Galeno Amorim

Arnaldinho jamais se esqueceria daquele dia. E por duas razões. Primeiro, porque estava mesmo de olho naquele livro. Era um livro pequeno, poucas páginas, algumas palavras que ele desconhecia e vários desenhos, que logo chamaram a sua atenção. E também seria aquele o primeiro livro da sua vida.
 
Mas a verdade é que o menino queria mesmo ficar com livro porque aquilo, no fundo, significava a glória, e o reconhecimento por ter se destacado, no ano letivo, como o melhor aluno da classe.
 
Só que o livro acabou indo parar nas mãos de um colega.
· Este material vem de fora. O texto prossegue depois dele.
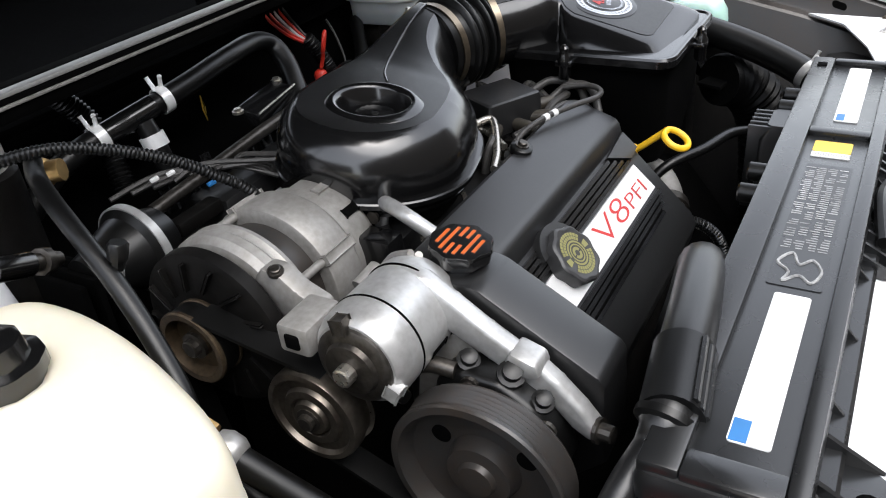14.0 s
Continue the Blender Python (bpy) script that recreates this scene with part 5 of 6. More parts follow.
# ---- throttle body and distributor ----
throttle = thing("throttle_body", (-0.11, 0.72, 0.78), "cast aluminium throttle body under the air cleaner", "throttle body")
bm = bmesh.new()
stack(bm, [(0.79, -0.19, -0.02, 0.645, 0.80, 0.02), (0.806, -0.19, -0.02, 0.645, 0.80, 0.02), (0.809, -0.186, -0.024, 0.649, 0.796, 0.02)])
part("flange", bm, ALU, throttle)
bm = bmesh.new()
ringband(bm, (-0.108, 0.735, 0.815), (0, 0, 1), 0.083, 0.088, 0, 0.005, 48)
part("seal_ring", bm, STEEL, throttle)
for x, y in ((-0.178, 0.660), (-0.035, 0.662), (-0.175, 0.70)):
    bolt((x, y, 0.809), (0, 0, 1), 0.006, throttle)
bm = bmesh.new()
box(bm, -0.205, -0.165, 0.66, 0.70, 0.80, 0.845, 0.006)
part("sensor", bm, BLACK, throttle)

dist = thing("distributor", (0.118, 0.70, 0.80), "black square distributor cap with grey spark leads", "distributor")
dm = basis((0.120, 0.699, 0.0), (0.037, 0.067, 0), (-0.067, 0.037, 0))
bm = bmesh.new()
rings = []
for z, a, b, r in ((0.838, 0.039, 0.043, 0.008), (0.872, 0.038, 0.042, 0.006), (0.8785, 0.0365, 0.0405, 0.005), (0.8800, 0.034, 0.038, 0.004)):
    rings.append([dm @ Vector((p[0], p[1], z)) for p in rounded(-a, a, -b, b, r, 3)])
skin(bm, rings)
part("lid", bm, SATIN, dist, sharp=28)
bm = bmesh.new()
lathe(bm, (0.120, 0.699, 0.75), (0, 0, 1), [(0, 0.04), (0.06, 0.045), (0.09, 0.040)], 28)
part("body", bm, BLACK, dist)
ends = [(0.01, 0.672, 0.80), (0.03, 0.665, 0.80), (0.05, 0.655, 0.81), (0.10, 0.640, 0.835), (0.175, 0.615, 0.82), (0.19, 0.60, 0.82), (-0.04, 0.90, 0.86), (0.06, 0.91, 0.86)]
for k in range(8):
    a = radians(200 + k * 40)
    q = Vector((0.120 + 0.050 * math.cos(a), 0.699 + 0.050 * math.sin(a), 0.848))
    out = Vector((math.cos(a), math.sin(a), 0.12)).normalized()
    bm = bmesh.new()
    tube(bm, [q - out * 0.012, q + out * 0.012, q + out * 0.030], [0.0085, 0.0085, 0.0062], n=3, sides=12)
    part("boot", bm, BOOT, dist, "brown grey rubber boot")
    e = Vector(ends[k])
    mid = q + out * 0.05
    bm = bmesh.new()
    tube(bm, [q + out * 0.026, mid, mid.lerp(e, 0.5) + Vector((0, 0, 0.012 - 0.01 * (k % 3))), e], 0.0052, n=8, sides=8)
    part("lead", bm, WIRE, dist)
reshape(dist, Matrix.Translation((-0.005, 0.002, 0)))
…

Que certamente tivera notas e disciplina melhores que a dele. Arnaldinho, então, chorou. E chorou copiosamente. Tia Maria, a professora do primeiro ano do grupo escolar, ficou com dó do menino. Foi lá, separou mais uns trocados do salário do mês, comprou outro livro e presenteou o aluninho.
 
Lassie – era esse o título do livro tão desejado – está guardado até hoje na estante do agricultor Arnaldo Leôncio de Souza, hoje com 55 anos. Como se fosse um troféu. Naquele dia, ele aprenderia duas lições importantes para o resto da vida – uma delas é que, para atingir seus objetivos, teria sempre que se esforçar um pouco mais. O outro é que quase tudo que precisava estava dentro de um livro – naquele caso, era Primeiras Lições Úteis, de Benedita Sodré, a cartilha adotada na escola.
 
Exatos cinquenta anos depois, Arnaldo teve, dia desses, a chance de agradecer e dizer isso à primeira professora. Afinal, depois de tudo aquilo – e sempre na mesma Morro Agudo, no interior de São Paulo –, ele foi à luta e venceu. Começou a trabalhar muito cedo, formou família, virou homem de bem na cidade. Foi vereador por muitos anos e, depois, vice-prefeito.
 
Com simplicidade e sabedoria, ele diz que um livro pode mudar a vida das pessoas. E essas pessoas – quem sabe um dia! – poderão ajudar a mudar a vida do lugar aonde vivem.